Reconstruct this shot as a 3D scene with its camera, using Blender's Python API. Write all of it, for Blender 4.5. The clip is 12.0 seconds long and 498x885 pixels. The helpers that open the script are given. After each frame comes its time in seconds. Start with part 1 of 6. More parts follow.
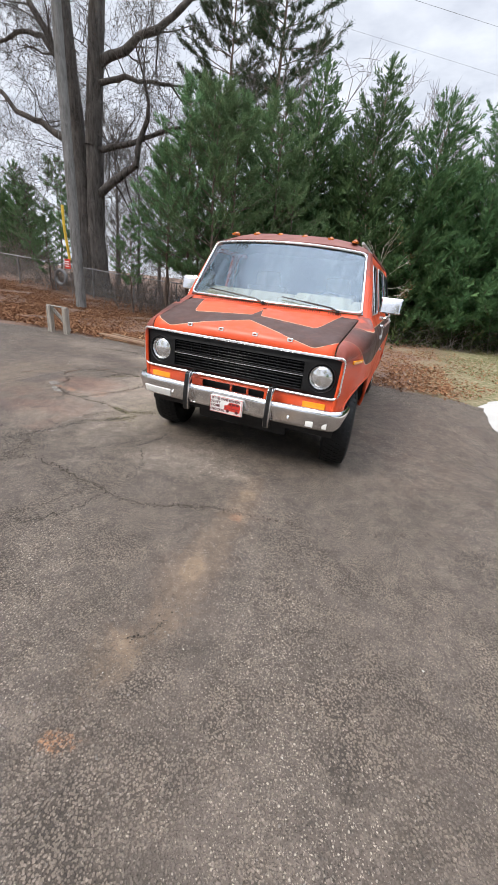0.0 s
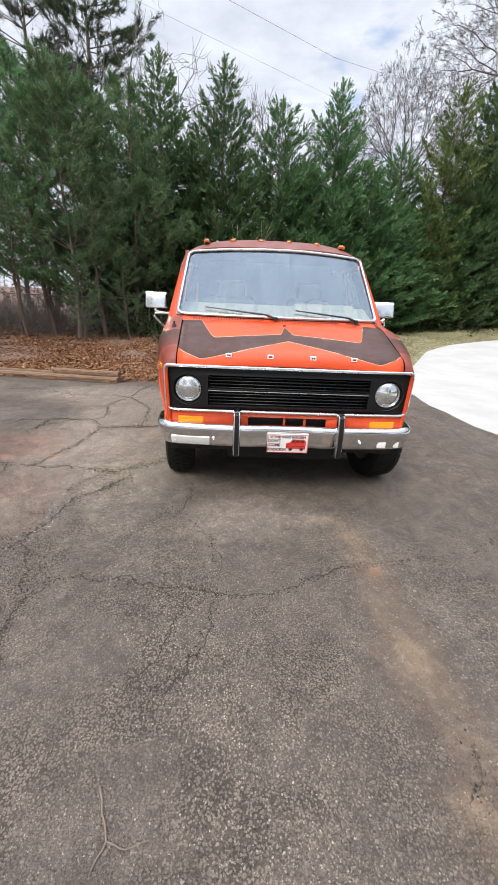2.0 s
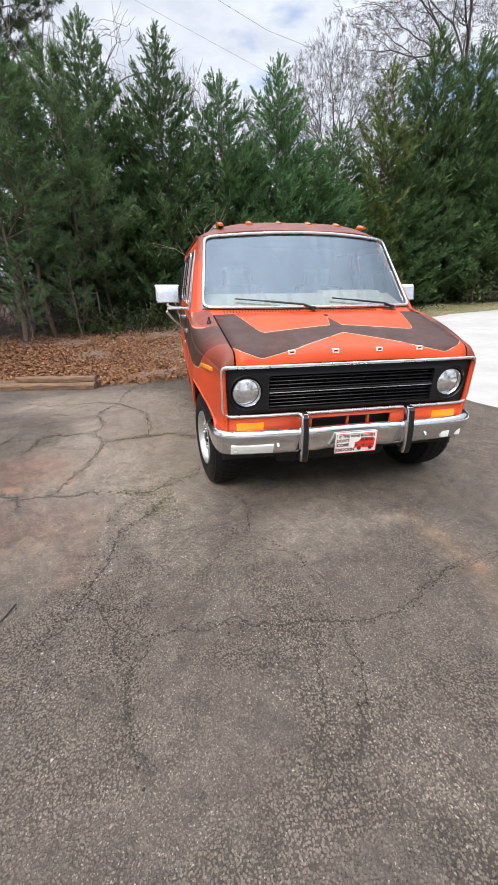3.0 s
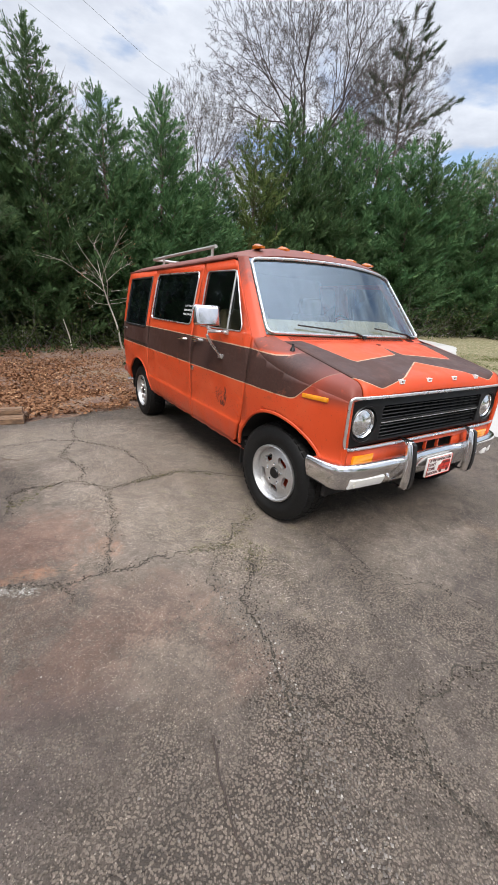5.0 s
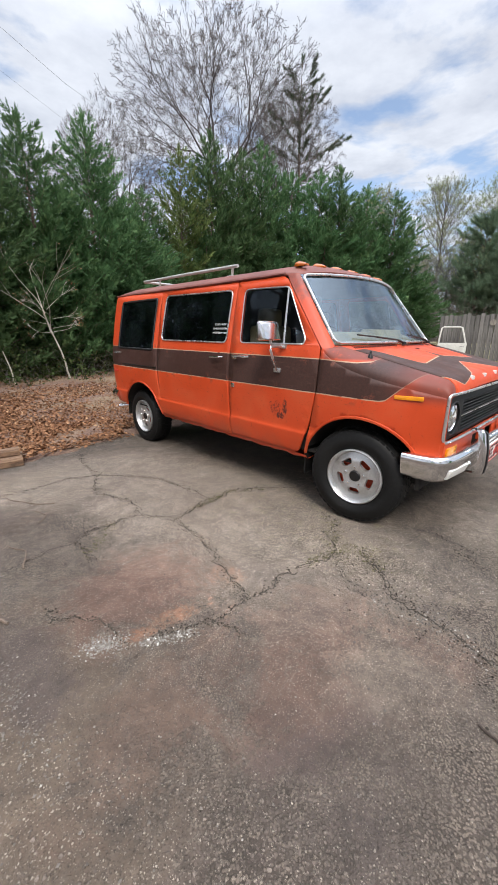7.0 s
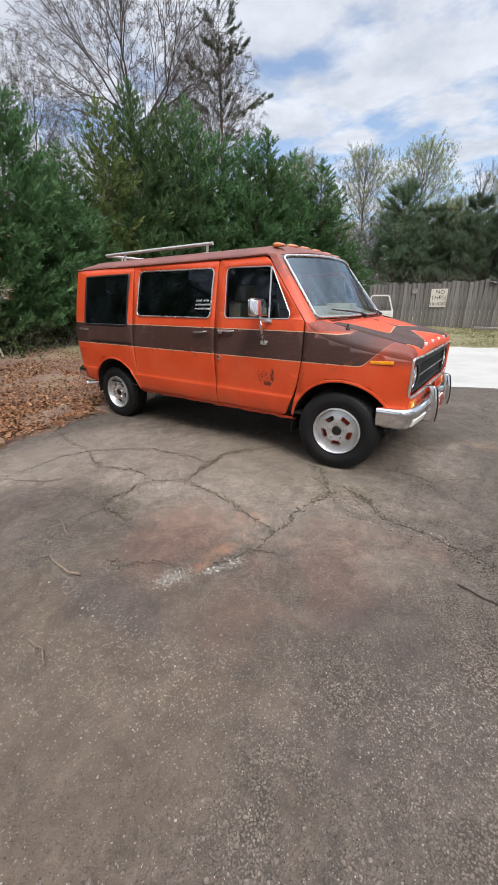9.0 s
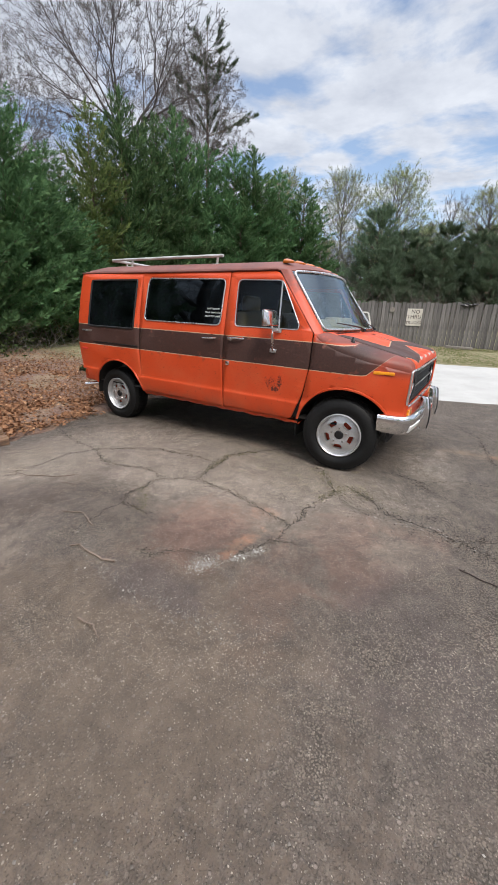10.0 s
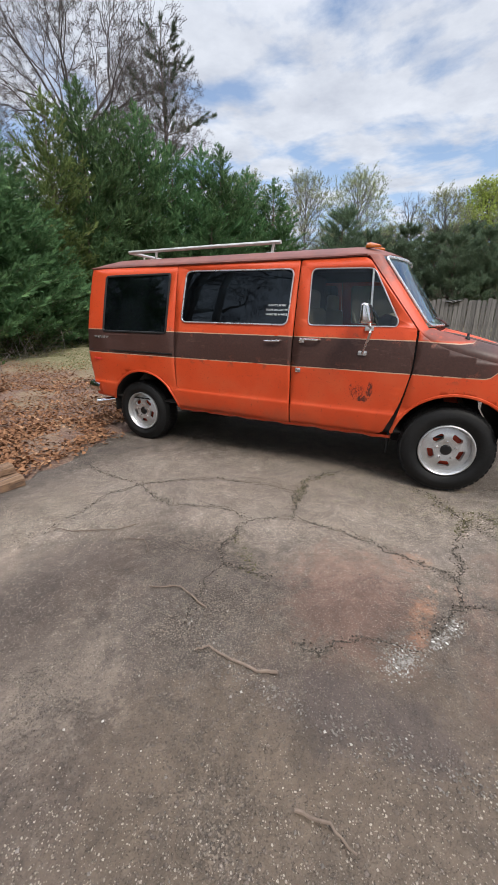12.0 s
******
Task objective —
Repeat the material above in full and exactly, apart from the pictures.

Result for this task —
Reconstruct this shot as a 3D scene with its camera, using Blender's Python API. Write all of it, for Blender 4.5. The clip is 12.0 seconds long and 498x885 pixels. The helpers that open the script are given. After each frame comes its time in seconds. Start with part 1 of 6. More parts follow.
0.0 s
2.0 s
3.0 s
5.0 s
7.0 s
9.0 s
10.0 s
12.0 s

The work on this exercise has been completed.